### Set task
Your answer should be a single number: how many lines in the data below hold the string "with".
# Data segment start
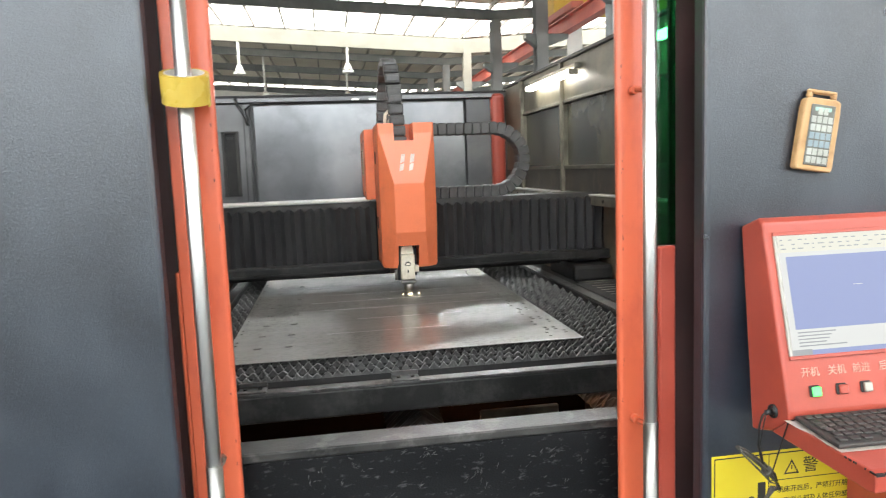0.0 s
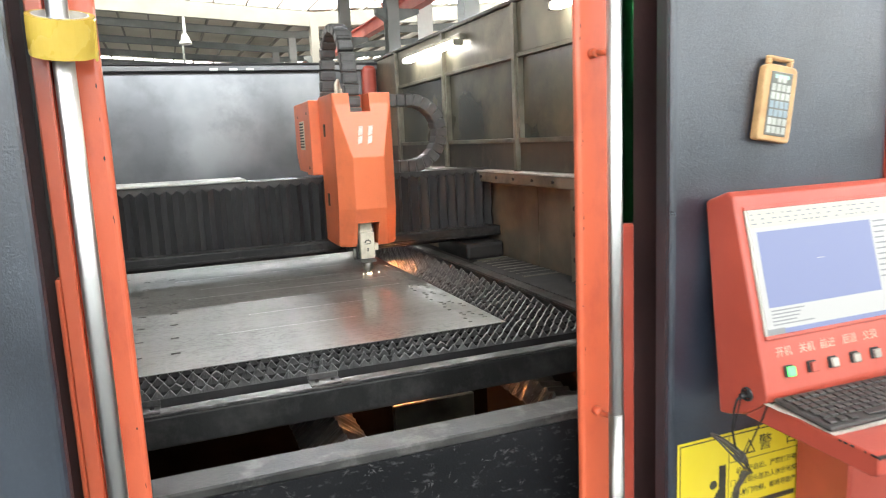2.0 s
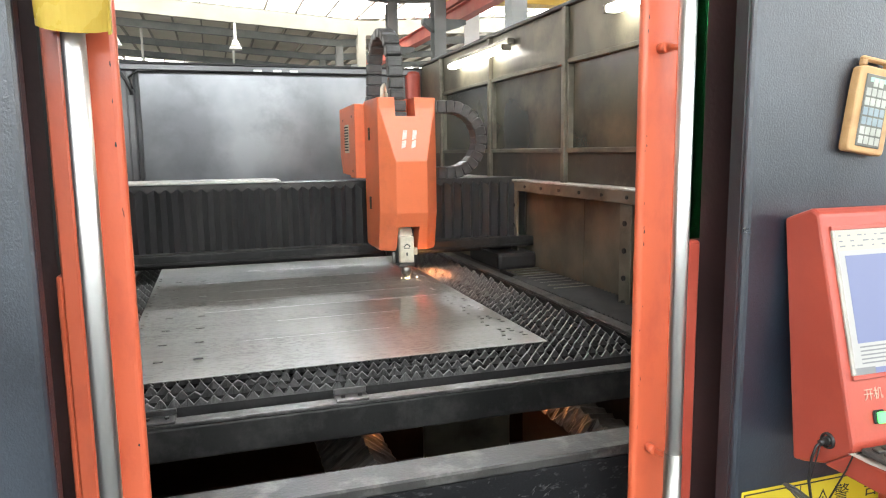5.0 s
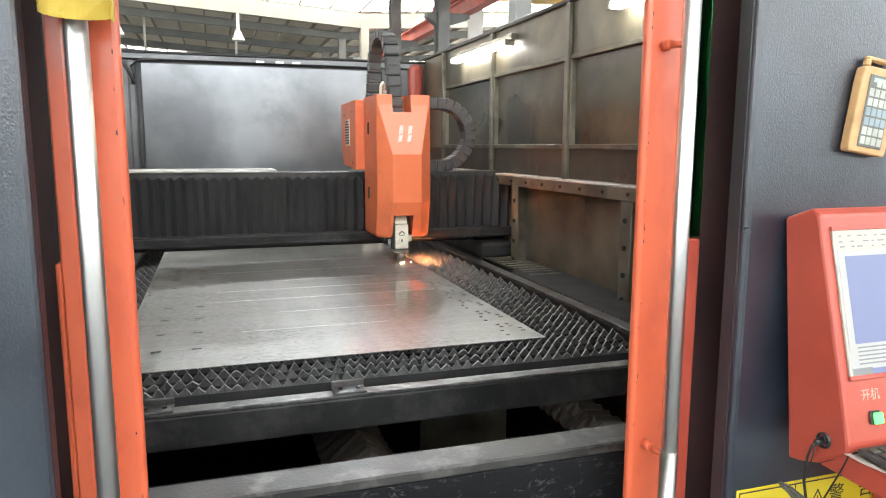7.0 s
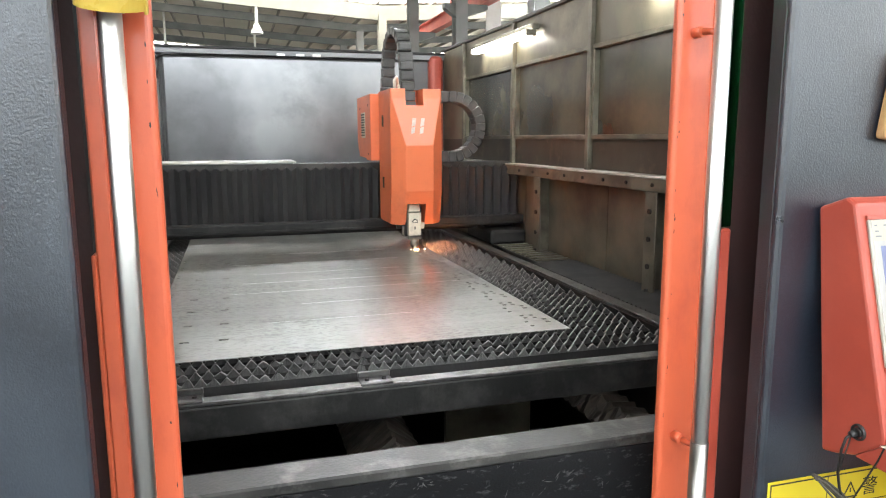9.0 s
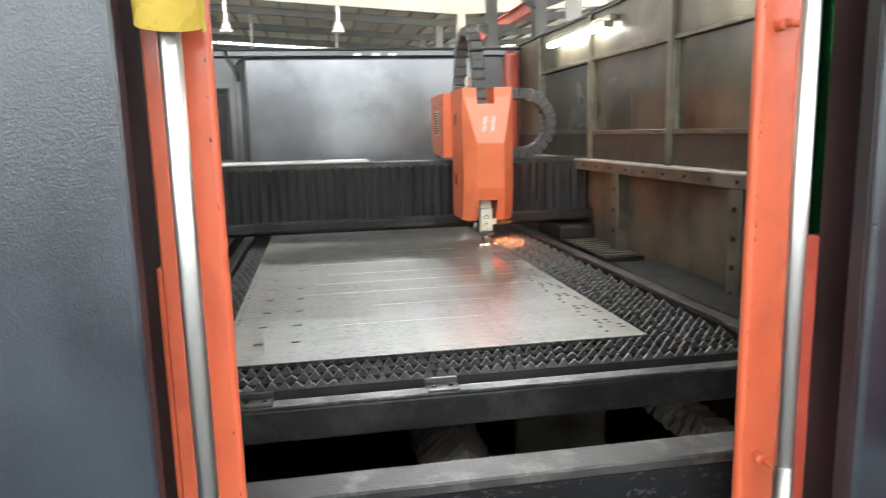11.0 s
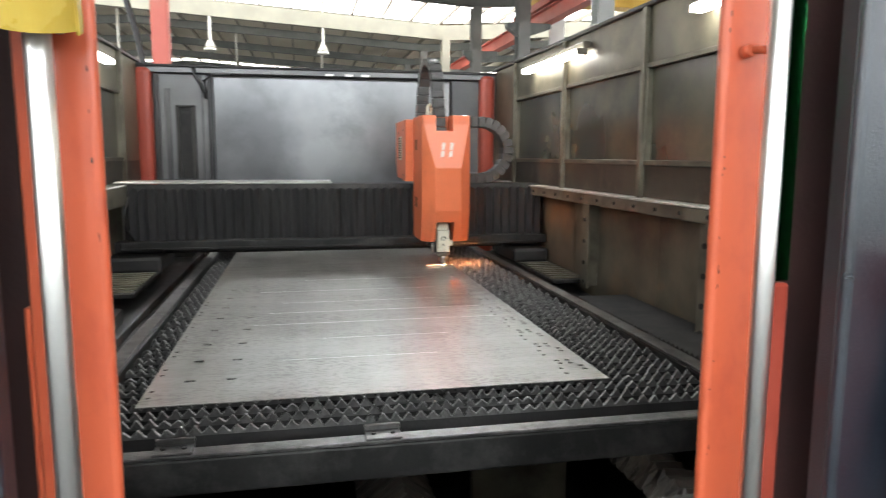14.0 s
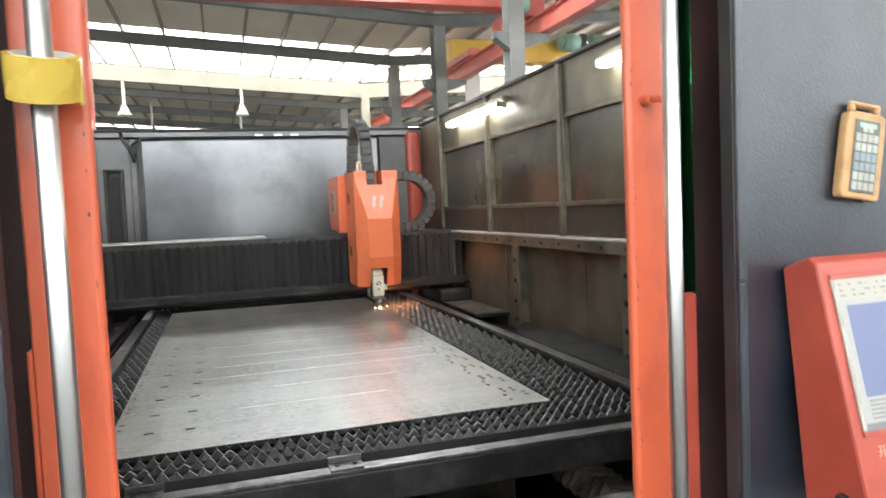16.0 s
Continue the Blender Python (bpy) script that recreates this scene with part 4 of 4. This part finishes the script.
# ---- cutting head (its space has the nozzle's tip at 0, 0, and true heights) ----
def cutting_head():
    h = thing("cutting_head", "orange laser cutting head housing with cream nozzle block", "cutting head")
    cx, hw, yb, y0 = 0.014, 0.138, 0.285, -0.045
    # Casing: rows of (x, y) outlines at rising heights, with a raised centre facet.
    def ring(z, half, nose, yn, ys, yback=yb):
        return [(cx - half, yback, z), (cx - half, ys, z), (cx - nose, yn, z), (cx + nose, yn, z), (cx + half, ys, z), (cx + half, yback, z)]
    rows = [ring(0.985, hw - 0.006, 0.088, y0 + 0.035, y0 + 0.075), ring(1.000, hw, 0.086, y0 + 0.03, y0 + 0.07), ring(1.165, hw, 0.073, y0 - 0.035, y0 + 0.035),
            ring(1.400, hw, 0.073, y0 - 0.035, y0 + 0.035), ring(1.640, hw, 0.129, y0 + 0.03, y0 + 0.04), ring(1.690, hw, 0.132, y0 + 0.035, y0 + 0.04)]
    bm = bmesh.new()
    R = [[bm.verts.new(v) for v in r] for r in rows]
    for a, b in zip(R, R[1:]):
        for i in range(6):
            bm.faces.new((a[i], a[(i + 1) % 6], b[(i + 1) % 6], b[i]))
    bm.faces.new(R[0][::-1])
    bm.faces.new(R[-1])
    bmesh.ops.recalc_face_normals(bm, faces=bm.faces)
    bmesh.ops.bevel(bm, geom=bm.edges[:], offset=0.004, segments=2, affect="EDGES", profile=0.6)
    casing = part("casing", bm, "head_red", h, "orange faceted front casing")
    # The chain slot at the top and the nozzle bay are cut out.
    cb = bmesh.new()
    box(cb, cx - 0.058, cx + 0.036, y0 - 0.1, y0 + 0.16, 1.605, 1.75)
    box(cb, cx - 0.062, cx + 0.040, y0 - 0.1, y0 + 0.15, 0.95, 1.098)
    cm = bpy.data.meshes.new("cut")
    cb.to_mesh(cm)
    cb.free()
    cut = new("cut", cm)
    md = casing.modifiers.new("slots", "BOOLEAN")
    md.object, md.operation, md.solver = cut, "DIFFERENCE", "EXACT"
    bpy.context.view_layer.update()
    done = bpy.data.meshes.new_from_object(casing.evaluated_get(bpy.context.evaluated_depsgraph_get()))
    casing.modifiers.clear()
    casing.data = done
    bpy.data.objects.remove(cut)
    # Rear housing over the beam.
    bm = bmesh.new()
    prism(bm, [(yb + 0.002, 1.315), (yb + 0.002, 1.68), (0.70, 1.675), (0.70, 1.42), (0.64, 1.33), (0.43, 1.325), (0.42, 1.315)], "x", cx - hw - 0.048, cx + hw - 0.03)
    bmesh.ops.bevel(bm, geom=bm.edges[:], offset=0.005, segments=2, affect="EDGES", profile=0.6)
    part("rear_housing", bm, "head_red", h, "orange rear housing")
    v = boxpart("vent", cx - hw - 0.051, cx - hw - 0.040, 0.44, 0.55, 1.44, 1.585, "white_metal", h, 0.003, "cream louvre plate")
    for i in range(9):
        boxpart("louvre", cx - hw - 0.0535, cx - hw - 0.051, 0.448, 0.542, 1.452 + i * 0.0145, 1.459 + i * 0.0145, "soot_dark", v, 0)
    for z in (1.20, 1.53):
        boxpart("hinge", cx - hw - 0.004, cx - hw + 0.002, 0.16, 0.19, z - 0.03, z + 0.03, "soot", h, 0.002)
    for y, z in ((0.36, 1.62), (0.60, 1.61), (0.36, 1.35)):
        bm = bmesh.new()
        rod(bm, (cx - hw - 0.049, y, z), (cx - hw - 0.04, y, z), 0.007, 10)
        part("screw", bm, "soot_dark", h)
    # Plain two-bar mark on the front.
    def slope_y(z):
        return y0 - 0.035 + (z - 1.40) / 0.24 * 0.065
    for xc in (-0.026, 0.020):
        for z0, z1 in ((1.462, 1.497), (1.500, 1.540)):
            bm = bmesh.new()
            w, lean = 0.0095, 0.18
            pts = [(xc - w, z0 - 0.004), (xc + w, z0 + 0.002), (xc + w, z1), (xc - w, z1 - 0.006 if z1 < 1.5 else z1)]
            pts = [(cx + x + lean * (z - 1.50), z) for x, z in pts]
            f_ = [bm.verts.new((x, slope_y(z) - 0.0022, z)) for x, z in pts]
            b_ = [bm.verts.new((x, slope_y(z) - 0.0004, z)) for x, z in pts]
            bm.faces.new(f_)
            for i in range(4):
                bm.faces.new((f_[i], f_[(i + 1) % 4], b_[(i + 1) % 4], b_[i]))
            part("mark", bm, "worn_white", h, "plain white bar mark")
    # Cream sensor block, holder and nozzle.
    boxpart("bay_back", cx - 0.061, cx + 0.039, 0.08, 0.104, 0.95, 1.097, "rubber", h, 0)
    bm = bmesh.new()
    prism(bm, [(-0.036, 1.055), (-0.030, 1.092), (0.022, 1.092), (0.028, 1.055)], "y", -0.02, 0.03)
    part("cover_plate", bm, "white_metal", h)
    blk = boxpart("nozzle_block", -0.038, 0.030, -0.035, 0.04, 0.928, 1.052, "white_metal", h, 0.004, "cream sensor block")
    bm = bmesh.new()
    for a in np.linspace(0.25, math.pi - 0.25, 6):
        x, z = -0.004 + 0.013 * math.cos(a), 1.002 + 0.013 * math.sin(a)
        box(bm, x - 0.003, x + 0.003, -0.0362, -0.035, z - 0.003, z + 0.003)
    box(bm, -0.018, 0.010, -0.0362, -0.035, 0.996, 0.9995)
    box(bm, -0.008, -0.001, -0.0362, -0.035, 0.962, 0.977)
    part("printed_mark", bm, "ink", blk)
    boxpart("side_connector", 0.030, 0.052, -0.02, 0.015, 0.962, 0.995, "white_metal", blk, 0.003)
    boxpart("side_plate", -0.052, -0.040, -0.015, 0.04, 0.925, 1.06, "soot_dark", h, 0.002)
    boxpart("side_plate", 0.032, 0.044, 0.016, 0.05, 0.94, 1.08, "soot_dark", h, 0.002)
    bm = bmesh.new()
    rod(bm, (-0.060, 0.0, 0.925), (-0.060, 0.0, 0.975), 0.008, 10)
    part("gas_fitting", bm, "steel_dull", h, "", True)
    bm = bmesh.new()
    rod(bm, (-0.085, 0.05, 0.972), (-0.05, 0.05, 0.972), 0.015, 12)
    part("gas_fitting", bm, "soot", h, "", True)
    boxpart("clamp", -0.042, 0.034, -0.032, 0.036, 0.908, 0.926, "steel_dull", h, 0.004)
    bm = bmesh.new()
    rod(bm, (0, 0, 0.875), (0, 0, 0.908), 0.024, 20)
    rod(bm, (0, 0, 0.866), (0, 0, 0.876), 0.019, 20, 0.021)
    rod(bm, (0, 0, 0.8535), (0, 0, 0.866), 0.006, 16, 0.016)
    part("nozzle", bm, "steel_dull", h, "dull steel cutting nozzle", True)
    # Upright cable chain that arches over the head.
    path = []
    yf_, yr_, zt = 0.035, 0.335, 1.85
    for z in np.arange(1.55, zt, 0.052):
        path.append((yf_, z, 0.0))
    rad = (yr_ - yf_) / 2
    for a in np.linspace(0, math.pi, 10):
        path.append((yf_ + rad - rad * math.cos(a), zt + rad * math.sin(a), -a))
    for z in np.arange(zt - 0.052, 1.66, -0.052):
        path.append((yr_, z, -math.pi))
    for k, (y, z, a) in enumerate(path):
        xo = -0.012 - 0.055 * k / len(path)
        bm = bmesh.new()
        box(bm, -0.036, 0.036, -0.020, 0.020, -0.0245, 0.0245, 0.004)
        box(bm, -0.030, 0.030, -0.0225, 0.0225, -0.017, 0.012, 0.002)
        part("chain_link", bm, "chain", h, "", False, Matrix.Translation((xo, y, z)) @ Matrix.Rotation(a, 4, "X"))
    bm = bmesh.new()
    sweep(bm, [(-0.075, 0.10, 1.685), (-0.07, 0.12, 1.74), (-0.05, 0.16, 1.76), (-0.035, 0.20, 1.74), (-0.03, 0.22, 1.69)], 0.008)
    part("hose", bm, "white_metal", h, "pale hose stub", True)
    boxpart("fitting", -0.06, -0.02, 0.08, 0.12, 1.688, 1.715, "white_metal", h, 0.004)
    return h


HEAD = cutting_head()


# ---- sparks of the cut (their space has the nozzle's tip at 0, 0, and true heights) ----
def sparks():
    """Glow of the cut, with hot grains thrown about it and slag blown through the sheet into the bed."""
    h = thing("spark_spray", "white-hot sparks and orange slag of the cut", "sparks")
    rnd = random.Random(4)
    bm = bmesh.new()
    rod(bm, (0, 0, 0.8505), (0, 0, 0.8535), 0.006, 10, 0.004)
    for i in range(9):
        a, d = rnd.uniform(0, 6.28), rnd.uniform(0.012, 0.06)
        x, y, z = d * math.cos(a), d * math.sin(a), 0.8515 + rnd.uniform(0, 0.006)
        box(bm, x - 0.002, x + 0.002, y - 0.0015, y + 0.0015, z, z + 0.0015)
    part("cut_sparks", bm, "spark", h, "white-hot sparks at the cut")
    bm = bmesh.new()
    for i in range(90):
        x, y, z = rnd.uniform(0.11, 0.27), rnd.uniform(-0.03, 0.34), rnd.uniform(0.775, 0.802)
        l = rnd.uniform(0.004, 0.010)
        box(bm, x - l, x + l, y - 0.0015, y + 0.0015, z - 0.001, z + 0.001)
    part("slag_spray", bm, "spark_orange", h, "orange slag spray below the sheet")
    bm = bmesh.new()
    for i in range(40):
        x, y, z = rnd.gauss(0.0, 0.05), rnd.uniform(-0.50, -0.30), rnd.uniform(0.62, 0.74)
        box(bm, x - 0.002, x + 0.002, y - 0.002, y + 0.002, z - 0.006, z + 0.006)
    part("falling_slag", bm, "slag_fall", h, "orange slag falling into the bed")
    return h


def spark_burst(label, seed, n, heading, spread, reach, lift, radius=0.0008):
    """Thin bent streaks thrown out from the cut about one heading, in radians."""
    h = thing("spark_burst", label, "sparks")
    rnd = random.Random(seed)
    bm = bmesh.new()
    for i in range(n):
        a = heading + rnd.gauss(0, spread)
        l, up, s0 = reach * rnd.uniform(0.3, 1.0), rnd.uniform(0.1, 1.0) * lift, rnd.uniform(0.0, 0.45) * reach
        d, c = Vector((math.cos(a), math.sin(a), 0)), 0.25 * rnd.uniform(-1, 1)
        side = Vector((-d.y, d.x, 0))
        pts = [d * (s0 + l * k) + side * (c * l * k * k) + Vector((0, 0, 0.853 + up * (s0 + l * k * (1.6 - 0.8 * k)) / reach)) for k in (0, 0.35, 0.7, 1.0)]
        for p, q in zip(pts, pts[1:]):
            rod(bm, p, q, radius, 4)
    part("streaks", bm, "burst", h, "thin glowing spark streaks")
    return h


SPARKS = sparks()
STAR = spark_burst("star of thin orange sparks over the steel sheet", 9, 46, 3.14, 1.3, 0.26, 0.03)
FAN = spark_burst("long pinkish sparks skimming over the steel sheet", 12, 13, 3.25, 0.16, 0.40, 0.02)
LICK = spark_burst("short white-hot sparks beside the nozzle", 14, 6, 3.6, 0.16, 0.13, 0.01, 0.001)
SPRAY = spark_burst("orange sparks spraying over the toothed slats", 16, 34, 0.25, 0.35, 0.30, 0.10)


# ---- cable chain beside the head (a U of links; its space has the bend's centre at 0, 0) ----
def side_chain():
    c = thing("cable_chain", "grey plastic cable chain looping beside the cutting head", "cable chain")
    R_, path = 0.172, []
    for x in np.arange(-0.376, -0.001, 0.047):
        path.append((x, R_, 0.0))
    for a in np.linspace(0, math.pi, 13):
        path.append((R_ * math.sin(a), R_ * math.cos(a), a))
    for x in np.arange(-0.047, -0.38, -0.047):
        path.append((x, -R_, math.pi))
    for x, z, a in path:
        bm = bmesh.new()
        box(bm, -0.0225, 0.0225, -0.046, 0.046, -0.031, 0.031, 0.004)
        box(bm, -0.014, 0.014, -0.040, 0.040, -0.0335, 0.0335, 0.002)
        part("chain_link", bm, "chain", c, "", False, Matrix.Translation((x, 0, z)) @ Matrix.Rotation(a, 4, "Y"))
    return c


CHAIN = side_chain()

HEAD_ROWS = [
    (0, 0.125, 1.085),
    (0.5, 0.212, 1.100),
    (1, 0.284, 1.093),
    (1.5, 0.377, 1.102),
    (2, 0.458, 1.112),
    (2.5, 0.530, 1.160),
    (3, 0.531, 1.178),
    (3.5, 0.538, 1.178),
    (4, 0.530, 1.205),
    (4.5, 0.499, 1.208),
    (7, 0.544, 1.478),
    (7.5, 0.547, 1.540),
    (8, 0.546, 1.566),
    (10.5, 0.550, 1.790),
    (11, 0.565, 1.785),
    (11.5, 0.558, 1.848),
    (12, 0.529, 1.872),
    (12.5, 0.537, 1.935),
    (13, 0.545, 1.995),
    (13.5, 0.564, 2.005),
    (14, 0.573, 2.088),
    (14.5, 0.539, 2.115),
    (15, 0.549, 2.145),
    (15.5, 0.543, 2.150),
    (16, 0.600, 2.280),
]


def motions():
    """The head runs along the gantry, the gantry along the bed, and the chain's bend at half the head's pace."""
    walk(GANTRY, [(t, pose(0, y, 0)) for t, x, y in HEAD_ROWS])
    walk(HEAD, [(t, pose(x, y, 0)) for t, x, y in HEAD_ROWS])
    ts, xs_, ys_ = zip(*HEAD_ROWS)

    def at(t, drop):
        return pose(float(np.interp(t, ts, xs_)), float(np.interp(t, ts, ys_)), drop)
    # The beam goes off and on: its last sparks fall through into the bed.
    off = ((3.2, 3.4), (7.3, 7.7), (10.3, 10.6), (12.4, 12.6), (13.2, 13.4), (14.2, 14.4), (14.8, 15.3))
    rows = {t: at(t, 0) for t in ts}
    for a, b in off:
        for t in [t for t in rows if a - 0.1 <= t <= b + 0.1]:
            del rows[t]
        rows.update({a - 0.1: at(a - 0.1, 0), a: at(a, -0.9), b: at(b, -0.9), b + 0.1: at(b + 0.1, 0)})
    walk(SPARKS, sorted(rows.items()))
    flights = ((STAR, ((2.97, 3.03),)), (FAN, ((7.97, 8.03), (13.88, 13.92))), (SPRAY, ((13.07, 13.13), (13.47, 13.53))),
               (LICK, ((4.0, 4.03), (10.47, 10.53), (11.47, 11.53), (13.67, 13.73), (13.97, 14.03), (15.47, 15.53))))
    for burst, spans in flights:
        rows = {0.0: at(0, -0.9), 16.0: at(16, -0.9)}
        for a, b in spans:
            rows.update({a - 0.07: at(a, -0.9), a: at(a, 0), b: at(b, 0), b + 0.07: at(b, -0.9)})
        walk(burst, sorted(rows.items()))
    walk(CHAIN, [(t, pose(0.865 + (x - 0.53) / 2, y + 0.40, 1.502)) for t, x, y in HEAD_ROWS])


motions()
# Data segment end
### Solution to the problem
4